## start Exercise inputs
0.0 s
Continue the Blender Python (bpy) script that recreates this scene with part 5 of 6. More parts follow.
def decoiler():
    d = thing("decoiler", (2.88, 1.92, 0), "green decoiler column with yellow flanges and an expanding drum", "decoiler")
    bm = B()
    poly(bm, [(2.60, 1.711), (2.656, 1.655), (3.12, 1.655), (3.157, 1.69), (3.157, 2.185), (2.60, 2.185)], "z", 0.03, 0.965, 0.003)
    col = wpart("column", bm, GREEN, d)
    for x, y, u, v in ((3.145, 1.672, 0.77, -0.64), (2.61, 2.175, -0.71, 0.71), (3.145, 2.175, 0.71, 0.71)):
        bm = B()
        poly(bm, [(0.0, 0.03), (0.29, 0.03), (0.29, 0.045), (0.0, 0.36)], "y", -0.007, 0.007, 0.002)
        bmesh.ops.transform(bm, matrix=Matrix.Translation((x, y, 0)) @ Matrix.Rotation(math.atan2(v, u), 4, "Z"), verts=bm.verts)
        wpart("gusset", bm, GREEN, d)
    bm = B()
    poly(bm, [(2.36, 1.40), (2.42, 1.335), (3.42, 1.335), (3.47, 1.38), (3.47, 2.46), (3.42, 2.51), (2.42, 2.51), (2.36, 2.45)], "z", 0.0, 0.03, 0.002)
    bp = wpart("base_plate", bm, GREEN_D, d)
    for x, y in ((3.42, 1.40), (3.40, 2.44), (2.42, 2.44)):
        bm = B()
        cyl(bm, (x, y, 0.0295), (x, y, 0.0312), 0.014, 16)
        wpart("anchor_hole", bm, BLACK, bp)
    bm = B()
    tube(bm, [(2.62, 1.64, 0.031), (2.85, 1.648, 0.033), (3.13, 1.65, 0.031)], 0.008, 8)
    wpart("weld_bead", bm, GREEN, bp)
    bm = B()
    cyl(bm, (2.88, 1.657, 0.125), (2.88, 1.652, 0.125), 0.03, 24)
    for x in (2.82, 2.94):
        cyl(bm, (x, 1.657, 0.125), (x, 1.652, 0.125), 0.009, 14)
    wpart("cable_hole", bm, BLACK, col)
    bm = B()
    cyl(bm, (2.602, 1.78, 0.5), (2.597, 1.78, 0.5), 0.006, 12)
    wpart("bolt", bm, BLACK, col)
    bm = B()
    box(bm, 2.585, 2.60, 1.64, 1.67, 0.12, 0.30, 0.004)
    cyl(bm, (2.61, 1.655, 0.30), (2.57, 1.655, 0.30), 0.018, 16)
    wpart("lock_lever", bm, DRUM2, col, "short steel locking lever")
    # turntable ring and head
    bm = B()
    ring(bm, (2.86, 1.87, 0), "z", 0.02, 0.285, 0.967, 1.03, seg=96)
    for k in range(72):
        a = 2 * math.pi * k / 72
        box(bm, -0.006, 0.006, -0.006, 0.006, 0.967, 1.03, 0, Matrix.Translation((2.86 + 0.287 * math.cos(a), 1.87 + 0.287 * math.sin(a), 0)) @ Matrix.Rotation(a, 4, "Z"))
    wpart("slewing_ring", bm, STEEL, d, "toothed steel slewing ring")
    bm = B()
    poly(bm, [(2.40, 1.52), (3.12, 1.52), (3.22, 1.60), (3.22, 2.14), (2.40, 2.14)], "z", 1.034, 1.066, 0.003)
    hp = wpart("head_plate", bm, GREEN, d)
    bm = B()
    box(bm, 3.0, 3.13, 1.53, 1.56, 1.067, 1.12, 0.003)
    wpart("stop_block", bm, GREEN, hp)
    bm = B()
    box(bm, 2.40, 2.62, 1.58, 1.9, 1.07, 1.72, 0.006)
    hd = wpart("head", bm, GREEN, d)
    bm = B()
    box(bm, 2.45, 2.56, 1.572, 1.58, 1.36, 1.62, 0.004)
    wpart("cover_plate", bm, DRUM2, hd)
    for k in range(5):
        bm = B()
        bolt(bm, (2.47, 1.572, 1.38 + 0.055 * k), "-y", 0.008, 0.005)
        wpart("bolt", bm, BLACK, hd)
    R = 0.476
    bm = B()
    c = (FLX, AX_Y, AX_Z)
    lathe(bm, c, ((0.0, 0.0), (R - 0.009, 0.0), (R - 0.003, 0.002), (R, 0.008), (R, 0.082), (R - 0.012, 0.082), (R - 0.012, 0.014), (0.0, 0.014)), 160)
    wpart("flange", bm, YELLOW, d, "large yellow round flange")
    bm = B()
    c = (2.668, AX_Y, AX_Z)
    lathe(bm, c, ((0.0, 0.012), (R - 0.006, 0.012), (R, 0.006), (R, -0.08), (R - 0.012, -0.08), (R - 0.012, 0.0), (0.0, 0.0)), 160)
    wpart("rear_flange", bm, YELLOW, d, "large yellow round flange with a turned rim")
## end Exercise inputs
## start Exercise inputs
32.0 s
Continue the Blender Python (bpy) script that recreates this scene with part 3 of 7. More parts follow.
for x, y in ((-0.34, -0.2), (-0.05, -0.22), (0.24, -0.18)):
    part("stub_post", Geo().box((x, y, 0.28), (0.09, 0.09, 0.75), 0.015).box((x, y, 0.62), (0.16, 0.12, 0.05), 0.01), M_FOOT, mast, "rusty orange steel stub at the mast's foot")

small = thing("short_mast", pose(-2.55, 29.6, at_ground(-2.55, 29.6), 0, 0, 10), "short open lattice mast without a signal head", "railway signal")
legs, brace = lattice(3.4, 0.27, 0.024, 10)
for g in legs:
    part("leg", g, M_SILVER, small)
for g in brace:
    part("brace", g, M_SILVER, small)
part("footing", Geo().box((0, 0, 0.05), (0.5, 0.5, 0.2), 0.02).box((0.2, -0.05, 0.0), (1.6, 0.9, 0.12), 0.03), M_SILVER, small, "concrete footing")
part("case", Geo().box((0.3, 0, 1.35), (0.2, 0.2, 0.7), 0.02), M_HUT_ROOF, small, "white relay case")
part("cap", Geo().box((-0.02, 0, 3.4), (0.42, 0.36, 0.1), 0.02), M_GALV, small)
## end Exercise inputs
## start Exercise inputs
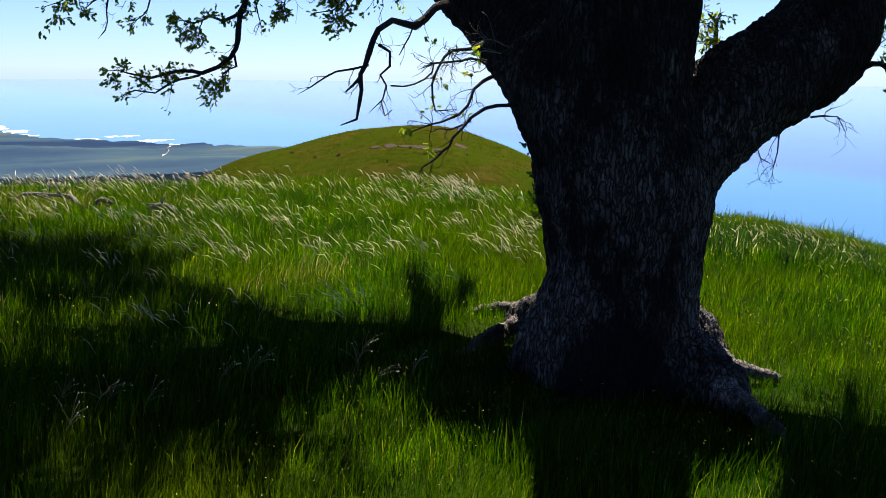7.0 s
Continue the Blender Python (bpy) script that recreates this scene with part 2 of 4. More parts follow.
## end Exercise inputs
● Description of the task
Which lines above run from the one containing "7. More parts follow." down to the one containing "orange steel stub"? Repeat exactly those, both ends included, and nothing else.

● Worked answer
Continue the Blender Python (bpy) script that recreates this scene with part 3 of 7. More parts follow.
for x, y in ((-0.34, -0.2), (-0.05, -0.22), (0.24, -0.18)):
    part("stub_post", Geo().box((x, y, 0.28), (0.09, 0.09, 0.75), 0.015).box((x, y, 0.62), (0.16, 0.12, 0.05), 0.01), M_FOOT, mast, "rusty orange steel stub at the mast's foot")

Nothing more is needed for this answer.